------ Source excerpt ------

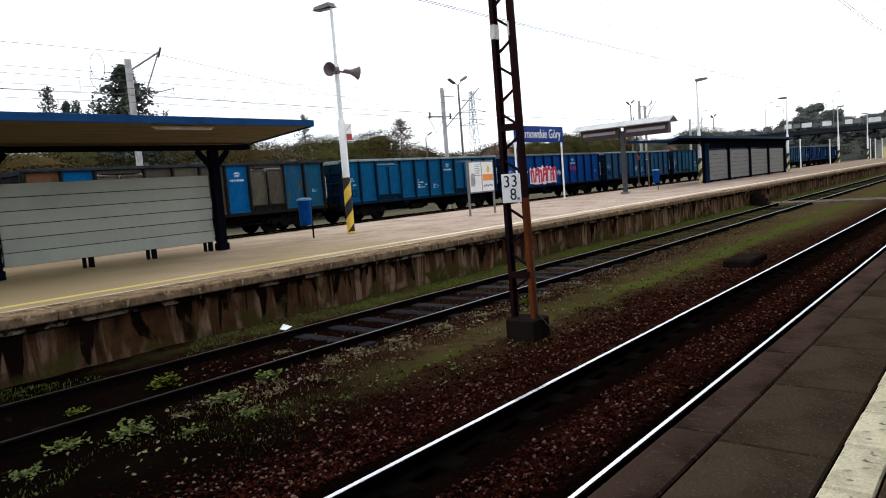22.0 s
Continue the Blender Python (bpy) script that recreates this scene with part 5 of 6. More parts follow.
def build_pylon():
    s = thing("power_pylon", pose(162, 120, -1), "distant lattice power pylon", "pylon")
    H = 28.6
    w = lambda z: 1.35 * (1 - z / H) ** 1.3 + 0.45  # noqa: E731
    zs = [H * (1 - (1 - i / 11) ** 1.15) for i in range(12)]
    for sx in (-1, 1):
        for sy in (-1, 1):
            part("leg", Geo().line([(sx * w(z), sy * w(z), z) for z in zs], 0.08, 5), M["pylon_grey"], s)
    g = Geo()
    for a, b in zip(zs, zs[1:]):
        for sy in (-1, 1):
            g.rod((-w(a), sy * w(a), a), (w(b), sy * w(b), b), 0.045, 4).rod((w(a), sy * w(a), a), (-w(b), sy * w(b), b), 0.045, 4)
            g.rod((sy * w(a), -w(a), a), (sy * w(b), w(b), b), 0.045, 4)
    part("bracing", g, M["pylon_grey"], s)
    for z, l in ((19.0, 3.0), (22.6, 3.6), (26.0, 2.6)):
        part("cross_arm", Geo().bar((-l, l * 0.6, z), (0, 0, z + 0.9), 0.16, 0.14).bar((l, -l * 0.6, z), (0, 0, z + 0.9), 0.16, 0.14).bar((-l, l * 0.6, z), (l, -l * 0.6, z), 0.14, 0.14), M["pylon_grey"], s)


build_pylon()


# ---------------------------------------------------------------- the end of the station: kiosk, signal, bridge
def build_kiosk():
    s = thing("platform_hut", pose(160.5, 19.0, Z_FAR), "small beige hut at the end of the far platform", "hut")
    part("wall", Geo().box(-9.5, 9.5, -1.6, 1.4, 0, 2.9, 0.03), M["beige"], s)
    part("roof", Geo().prism([(-2.0, 2.91), (1.8, 2.91), (-0.1, 3.55)], -9.9, 9.9, "x"), M["hazy_wall"], s, "grey pitched roof")
    for x in (-7.4, -3.6, 0.2, 4.6):
        w = part("window", Geo().box(x, x + 1.0, -1.64, -1.605, 1.1, 2.3, 0.01), M["window_dark"], s)
        part("frame", Geo().box(x - 0.08, x + 1.08, -1.66, -1.645, 2.3, 2.4), M["white_paint"], w)
    part("door", Geo().box(-9.55, -9.505, -0.4, 0.3, 0, 2.0), M["pale_yellow"], s, "faded yellow door")
    for x, y in ((131.0, 18.3), (136.0, 18.3), (140.5, 17.9), (146.0, 17.3), (151.0, 17.0), (156.0, 16.9), (163.0, 16.8), (89.5, 19.5), (106.6, 19.6)):
        p = thing("white_post", pose(x, y, Z_FAR), "slim white post on the far platform", "post", "slim white posts")
        part("shaft", Geo().rod((0, 0, 0), (0, 0, 3.3), 0.07, 8), M["white_paint"], p)
        part("cap", Geo().box(-0.12, 0.12, -0.12, 0.12, 3.3, 3.36), M["white_paint"], p)


build_kiosk()


def build_twin_posts():
    s = thing("twin_post_stand", pose(48.4, 20.9, Z_FAR), "two slim weathered steel posts at the platform's back edge", "post")
    for x, h, m in ((-0.85, 4.6, "post_grey"), (0.95, 4.1, "rust_post")):
        p = part("post", Geo().rod((x, 0, 0), (x, 0, h), 0.045, 8), M[m], s)
        part("collar", Geo().rod((x, 0, 2.2), (x, 0, 2.32), 0.06, 8), M["post_grey"], p)
    part("plate", Geo().box(-1.0, -0.7, -0.075, -0.05, 2.0, 2.3, 0.006), M["red_paint"], s, "small faded red plate")


build_twin_posts()


def build_signal(x, y, h, label):
    s = thing("railway_signal", pose(x, y, -0.74), label, "railway signal")
    part("footing", Geo().box(-0.3, 0.3, -0.3, 0.3, 0, 0.25, 0.02), M["dark_concrete"], s)
    part("mast", Geo().rod((0, 0, 0.25), (0, 0, h), 0.08, 10), M["lamp_grey"], s)
    head = part("signal_head", Geo().box(-0.12, 0.12, -0.22, 0.22, h - 1.6, h, 0.03), M["black_paint"], s, "black signal head")
    for z, m in ((h - 0.35, "red_light"), (h - 0.8, "window_dark"), (h - 1.25, "red_light")):
        part("lens", Geo().rod((-0.14, 0, z), (-0.121, 0, z), 0.085, 12), M[m], head, "red lit lens" if m == "red_light" else "dark unlit lens")
    part("ladder", Geo().rod((0.2, -0.15, 0.3), (0.2, -0.15, h - 1.6), 0.02, 5).rod((0.2, 0.15, 0.3), (0.2, 0.15, h - 1.6), 0.02, 5), M["grey_metal"], s)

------

### Problem requirements:
Give the data above again in full and unchanged, skipping the pictures.

### Exercise solution:
22.0 s
Continue the Blender Python (bpy) script that recreates this scene with part 5 of 6. More parts follow.
def build_pylon():
    s = thing("power_pylon", pose(162, 120, -1), "distant lattice power pylon", "pylon")
    H = 28.6
    w = lambda z: 1.35 * (1 - z / H) ** 1.3 + 0.45  # noqa: E731
    zs = [H * (1 - (1 - i / 11) ** 1.15) for i in range(12)]
    for sx in (-1, 1):
        for sy in (-1, 1):
            part("leg", Geo().line([(sx * w(z), sy * w(z), z) for z in zs], 0.08, 5), M["pylon_grey"], s)
    g = Geo()
    for a, b in zip(zs, zs[1:]):
        for sy in (-1, 1):
            g.rod((-w(a), sy * w(a), a), (w(b), sy * w(b), b), 0.045, 4).rod((w(a), sy * w(a), a), (-w(b), sy * w(b), b), 0.045, 4)
            g.rod((sy * w(a), -w(a), a), (sy * w(b), w(b), b), 0.045, 4)
    part("bracing", g, M["pylon_grey"], s)
    for z, l in ((19.0, 3.0), (22.6, 3.6), (26.0, 2.6)):
        part("cross_arm", Geo().bar((-l, l * 0.6, z), (0, 0, z + 0.9), 0.16, 0.14).bar((l, -l * 0.6, z), (0, 0, z + 0.9), 0.16, 0.14).bar((-l, l * 0.6, z), (l, -l * 0.6, z), 0.14, 0.14), M["pylon_grey"], s)


build_pylon()


# ---------------------------------------------------------------- the end of the station: kiosk, signal, bridge
def build_kiosk():
    s = thing("platform_hut", pose(160.5, 19.0, Z_FAR), "small beige hut at the end of the far platform", "hut")
    part("wall", Geo().box(-9.5, 9.5, -1.6, 1.4, 0, 2.9, 0.03), M["beige"], s)
    part("roof", Geo().prism([(-2.0, 2.91), (1.8, 2.91), (-0.1, 3.55)], -9.9, 9.9, "x"), M["hazy_wall"], s, "grey pitched roof")
    for x in (-7.4, -3.6, 0.2, 4.6):
        w = part("window", Geo().box(x, x + 1.0, -1.64, -1.605, 1.1, 2.3, 0.01), M["window_dark"], s)
        part("frame", Geo().box(x - 0.08, x + 1.08, -1.66, -1.645, 2.3, 2.4), M["white_paint"], w)
    part("door", Geo().box(-9.55, -9.505, -0.4, 0.3, 0, 2.0), M["pale_yellow"], s, "faded yellow door")
    for x, y in ((131.0, 18.3), (136.0, 18.3), (140.5, 17.9), (146.0, 17.3), (151.0, 17.0), (156.0, 16.9), (163.0, 16.8), (89.5, 19.5), (106.6, 19.6)):
        p = thing("white_post", pose(x, y, Z_FAR), "slim white post on the far platform", "post", "slim white posts")
        part("shaft", Geo().rod((0, 0, 0), (0, 0, 3.3), 0.07, 8), M["white_paint"], p)
        part("cap", Geo().box(-0.12, 0.12, -0.12, 0.12, 3.3, 3.36), M["white_paint"], p)


build_kiosk()


def build_twin_posts():
    s = thing("twin_post_stand", pose(48.4, 20.9, Z_FAR), "two slim weathered steel posts at the platform's back edge", "post")
    for x, h, m in ((-0.85, 4.6, "post_grey"), (0.95, 4.1, "rust_post")):
        p = part("post", Geo().rod((x, 0, 0), (x, 0, h), 0.045, 8), M[m], s)
        part("collar", Geo().rod((x, 0, 2.2), (x, 0, 2.32), 0.06, 8), M["post_grey"], p)
    part("plate", Geo().box(-1.0, -0.7, -0.075, -0.05, 2.0, 2.3, 0.006), M["red_paint"], s, "small faded red plate")


build_twin_posts()


def build_signal(x, y, h, label):
    s = thing("railway_signal", pose(x, y, -0.74), label, "railway signal")
    part("footing", Geo().box(-0.3, 0.3, -0.3, 0.3, 0, 0.25, 0.02), M["dark_concrete"], s)
    part("mast", Geo().rod((0, 0, 0.25), (0, 0, h), 0.08, 10), M["lamp_grey"], s)
    head = part("signal_head", Geo().box(-0.12, 0.12, -0.22, 0.22, h - 1.6, h, 0.03), M["black_paint"], s, "black signal head")
    for z, m in ((h - 0.35, "red_light"), (h - 0.8, "window_dark"), (h - 1.25, "red_light")):
        part("lens", Geo().rod((-0.14, 0, z), (-0.121, 0, z), 0.085, 12), M[m], head, "red lit lens" if m == "red_light" else "dark unlit lens")
    part("ladder", Geo().rod((0.2, -0.15, 0.3), (0.2, -0.15, h - 1.6), 0.02, 5).rod((0.2, 0.15, 0.3), (0.2, 0.15, h - 1.6), 0.02, 5), M["grey_metal"], s)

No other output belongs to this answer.